Many people are confused about VPNs. Some think they give a magic cloak of invisibility. This isn’t totally true, but a VPN does help. Here’s seven things you should know about using one.
1. The No Logging Policy’s Fine Print
Look into your company’s actual terms of service. Many times, they state they reserve the right to still record certain pieces of data. They say they are recording to improve the quality of your service.
This data doesn’t directly identify you. A government can issue a subpoena to get their hands on it. With enough digging they could cross reference the billing information and the network data to find someone they’re looking for.
A VPN certainly isn’t a license to be stupid. Members of the hacking group known as “Lulzsec” were famous for hacking companies and dumping user data. They were also known for taunting the company with internet memes on their Twitter accounts.
Lulzsec was busted after their VPN provider turned over logs. The group turned on each other in order to get a deal. You can read more about their fascinating story security mistakes.
2. You Still Leave A Footprint
Websites can still trace you by your web browsing habits. Your browser and operating system are still able to be uncovered by the headers in the packets you’re sending back and forth. Websites can also fingerprint you by recording the following:
- Browser Plugins
- Operating System
- Screen Size and Color Depth
- System Fonts
- Time Zone
- User Agent
Free VPN services almost certainly are recording your information to pay their bills too. They can package up your information and then sell it to advertising companies.

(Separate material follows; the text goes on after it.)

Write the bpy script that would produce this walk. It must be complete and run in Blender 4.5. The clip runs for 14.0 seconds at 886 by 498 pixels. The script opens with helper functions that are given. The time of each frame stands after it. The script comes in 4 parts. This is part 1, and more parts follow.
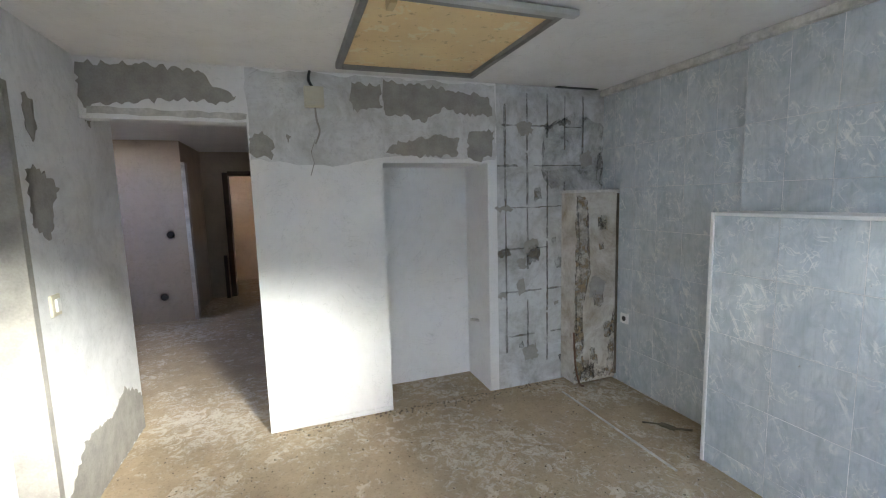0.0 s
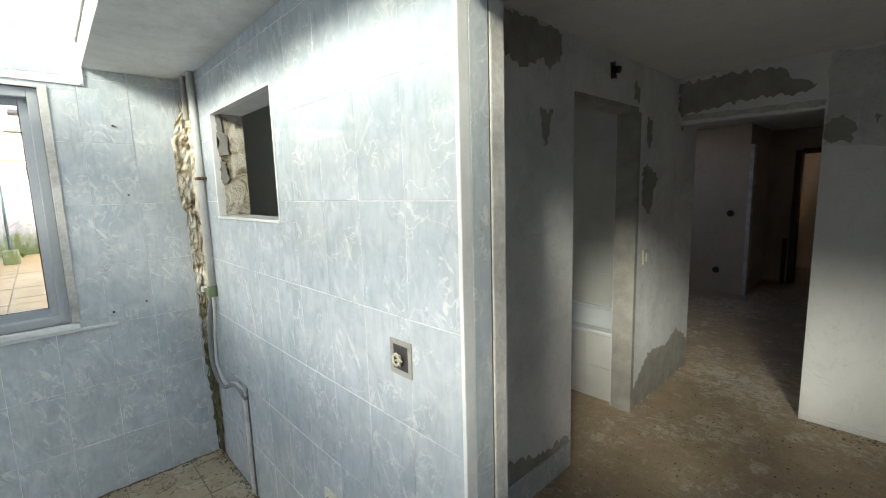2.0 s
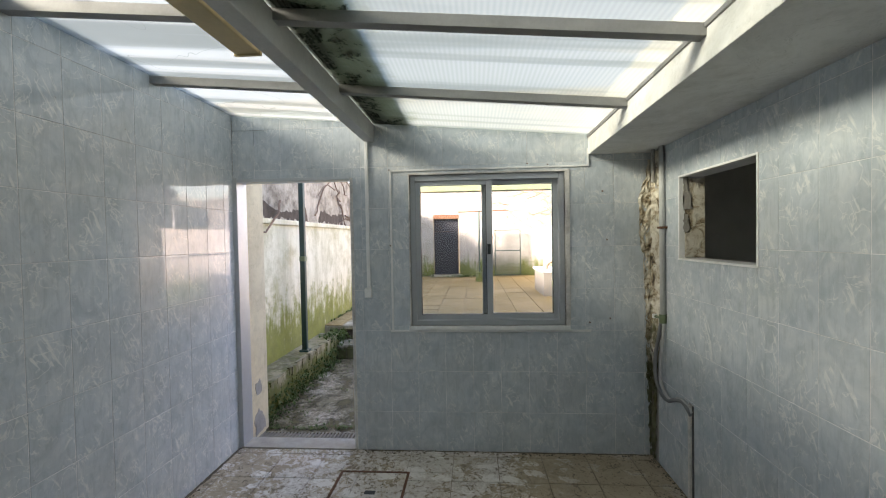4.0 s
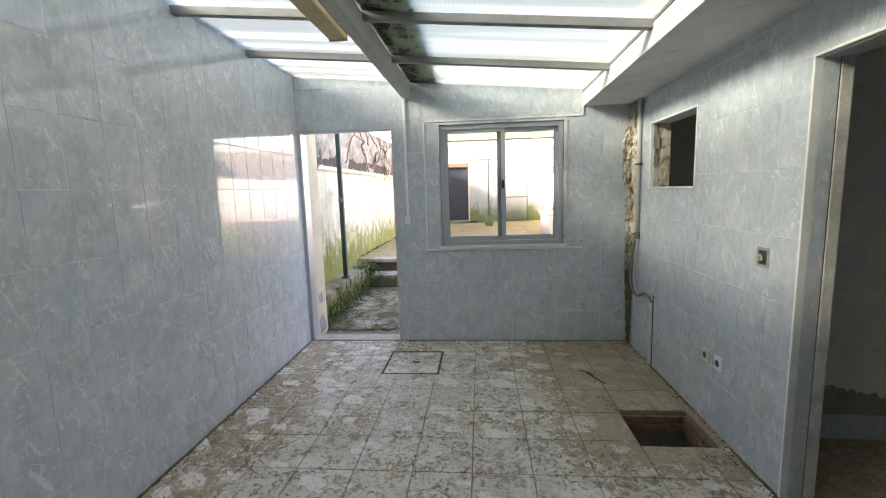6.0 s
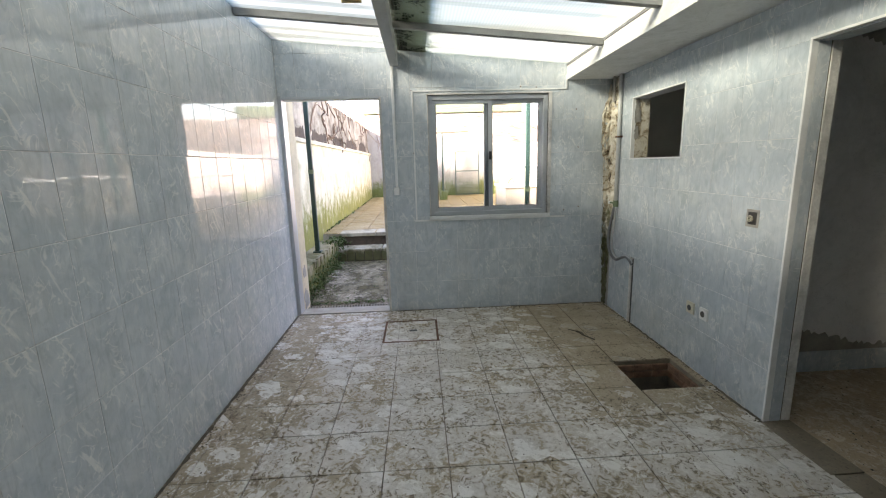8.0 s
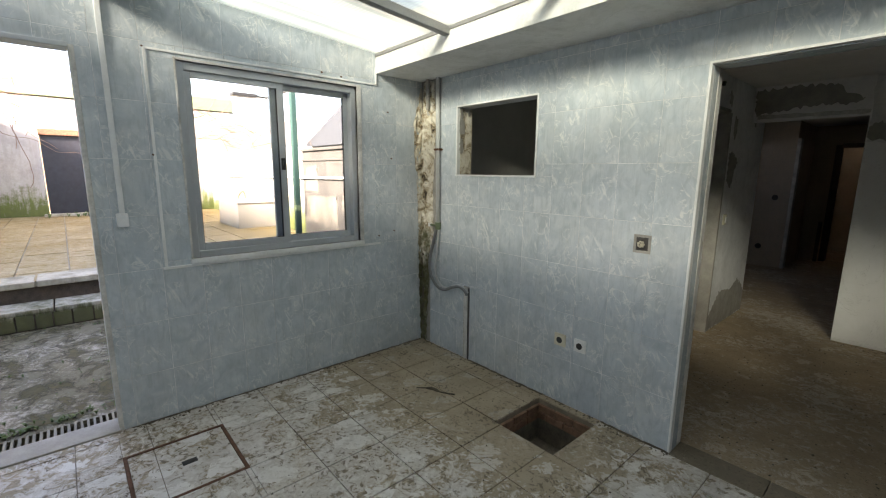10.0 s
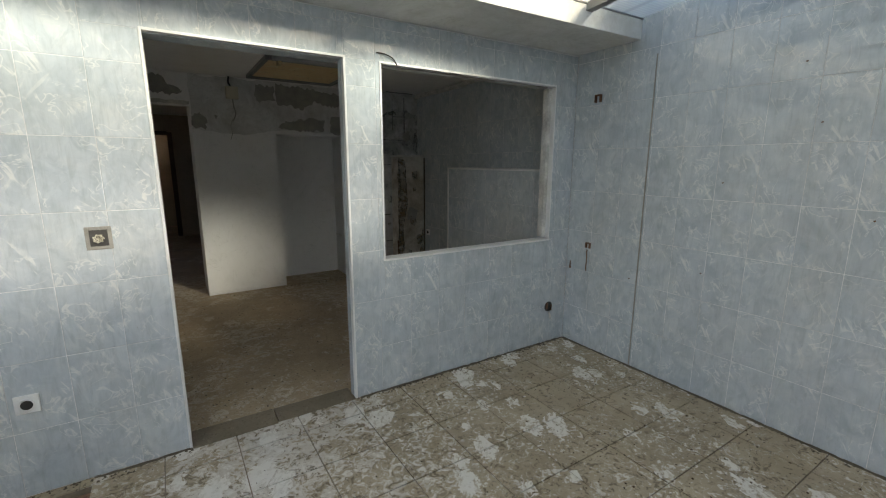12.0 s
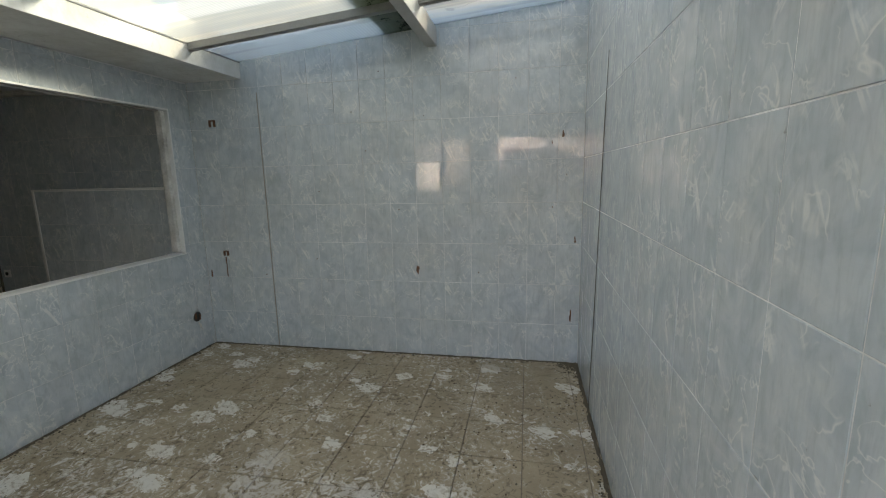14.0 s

All VPN services also have to keep your billing information. This includes your name, billing info, and IP address. Most of the time this doesn’t pose a big problem.
3. Many Rent Their Servers
You may picture a room of servers that are in a secret bunker. That usually is far from the truth. The majority of VPN servers are rented from larger hosting providers.
Your VPN is usually located on a Virtual Private Server that is segmented off of a larger server. A “VPS” is virtually segregated from the rest of the host’s other customers on the server.
This is a step up from shared servers that are all directly connected. However, there still are ways hackers can bypass a VPS’ protection and inflict damage.
4. VPNs Don’t Make You Invincible
It’s true that a VPN makes attacking your home IP address much harder. Packets on your network will also gain an extra layer of encryption. This makes it harder to perform man-in-the-middle attacks on your network.
A VPN doesn’t protect your social media or email either. Many attacks harvest your social media info so that they can call and email your associates. This lets a social engineer set a pretext to pose as someone trying to do their job.
5. VPNs Help You View Blocked Content
Most services on the web use IP addresses to determine who can access certain content. This can be due to government censorship or copyright issues. Many people use a VPN to watch blocked streaming services and play games online.
6. You Can Prevent Lagging
Some hosts have very powerful server networks to be stronger than their competition. Many of them don’t throttle traffic the way internet service providers do. They also offer hundreds of servers across the world to be competitive. The higher-end VPNs tend not to lag at all.
7. Many Countries Ban Them in Some Form
The power of a VPN can be intimidating for people with something to hide. Censorship on the internet has increased as people have used in the Middle East to topple governments. The countries blocking VPNs are North Korea, China, Russia, Syria, and Iran to name a few.
A VPN hides the origin of your traffic and makes it harder to intercept. Many nations block the use of VPNs in their nation. They seek to control the flow of information and content.
A VPN can serve you well if you know what you’re doing. It can give you boosts in network performance and privacy. Using one will also make you more secure than the average user. Just remember to use common sense about how you surf the web.